Amazon Web Services (AWS) has claimed that around half of Microsoft enterprise customers would migrate away from the provider if licensing costs enabled it.
In the latest documents submitted as part of the UK's Competition and Markets Authority's investigation into the cloud services market, AWS, Microsoft, and Google's "response hearings" have been summarized.
As first reported by The Register, AWS has hit out at Microsoft's licensing practices, claiming that "perhaps 50 percent of those workloads currently running on Azure would move elsewhere if it was economically feasible."
The CMA's investigation into the cloud services market has been ongoing since October 2023, and set out to see if there were elements of cloud service providers' offerings that had an "adverse effect on competition" (AEC).
Earlier this year, the CMA provisionally concluded that some AECs are arising from features of the market, ultimately calling for greater investigation into both Microsoft and AWS to decide if the companies have "strategic market status."
The CMA has since held "response hearings" with the big three cloud providers.
Beyond alleging that Microsoft customers are more or less being held hostage, AWS' summary sees the company argue against a lack of competition in the market, stating that its own market share has "fallen significantly and continues to decline," and reiterated its previous stance that its competition is also with on-premises solutions, giving the CMA "examples of customers switching to on-premises from cloud."
On the impact of AI, AWS said that "there is no separate market for high-end AI compute, but that AI is fundamentally compute, storage, and network, which are the foundation of cloud."
The cloud giant further suggested that AI could even reduce the cost of switching, and that the company does not know "how successful AI is ultimately going to be," but that it is driving competition, including with providers of on-premises technology, and many seeking to use large GPU systems choose providers other than AWS.
The company also argued that "it does not impose technical barriers which affect switching or multi-cloud. Its core services are fundamentally interoperable, and it has made significant investment into tools to enable and facilitate switching and multiclouding."
It was during the licensing section of the discussion that AWS turned on Microsoft, arguing that the latter's practices were "harming competitors" without a "credible justification."
"AWS said that it has customers who run Microsoft workloads and software on AWS, but many more are running these in Azure. It said Microsoft software can be run anywhere, including on-premises, but the pricing mechanisms implemented by Microsoft make it economically unfeasible for customers to run workloads elsewhere than Azure. AWS stated that it cannot offset all those costs in a profitable way."
The cloud giant concluded that it believes Microsoft should be required to make contractual changes so that the company cannot "discriminate based on which cloud customers use its software on."

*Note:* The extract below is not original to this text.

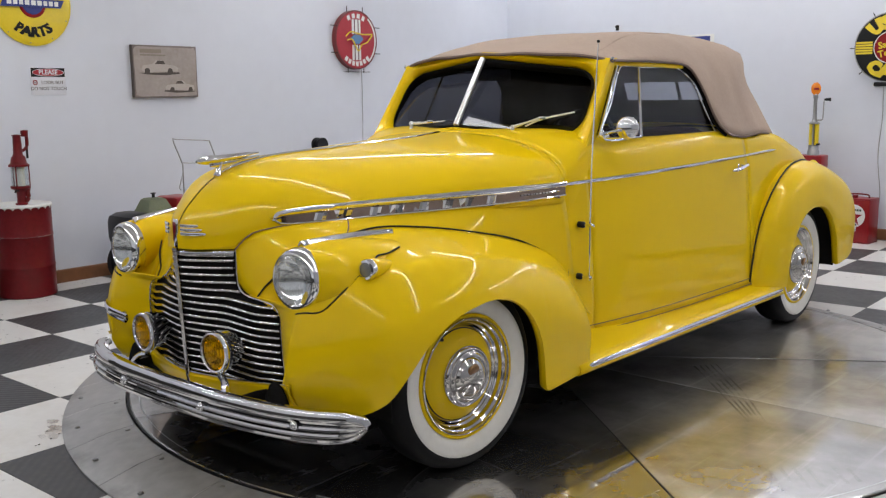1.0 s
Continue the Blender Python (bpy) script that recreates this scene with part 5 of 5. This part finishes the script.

Notably, AWS warned against "SMS designation," for which it is also currently being considered, arguing that customers do not want to wait for that designation for Microsoft's licensing practices to be changed.
Microsoft, meanwhile, unsurprisingly denied that there was a competition issue in the cloud services market, arguing: "AWS and Google are well placed to compete effectively for customers that are increasingly looking to use AI," adding "[the company] is not foreclosing its rivals partially via licensing practises and that any regulatory intervention in this area could have a negative impact on a dynamic and developing market which does not have tipping points or network effects."
Microsoft particularly noted Google's strength in meeting AI needs for customers, questioning the CMA's decision not to include Google in its investigation into SMS designation, adding: "UK IaaS market shares understate Google’s competitive significance and the CMA should place more weight on capital expenditure."
On the company's licensing practice, Microsoft described the CMA's provisional findings as "vague" in not explaining which workloads are impacted and why Google and Amazon are supposedly unable to compete, adding that "looking at breadth of margins and the revenues, Amazon and Google are doing well. Both companies have made significant capital investments, comparable to Microsoft’s."
Finally, in Google's response hearing, the company affirmed the CMA's provisional findings, saying it was right to find that "Microsoft and AWS have significant market power in the cloud market in the UK on any metric, well ahead of other providers," adding "it did not expect the market structure to change any time soon and that any remedies should apply to Microsoft and AWS."
Google, similarly to AWS, reiterated its experience that Microsoft's software licensing restrictions are harming competition and customers in the UK, adding that the company "has a strategy of leveraging its dominance in software to unfairly gain control of a large part of the cloud market."
Google further argued that data center capacity is the "best predictor for forward-looking market shares" and said that Microsoft has the largest data center capacity in Europe, which reflects that its growth is faster than both Google and AWS.
The company said that "Microsoft would likely dominate cloud in five years’ time if nothing changed in the market."
Overall, Google approves of the CMA's proposed licensing remedies. On a move to get rid of egress fees, "Google agreed that any egress remedies should be limited to AWS and Microsoft and that this would change the commercial conditions for the rest of the market, such that smaller providers would have to follow," though it opposed a total ban.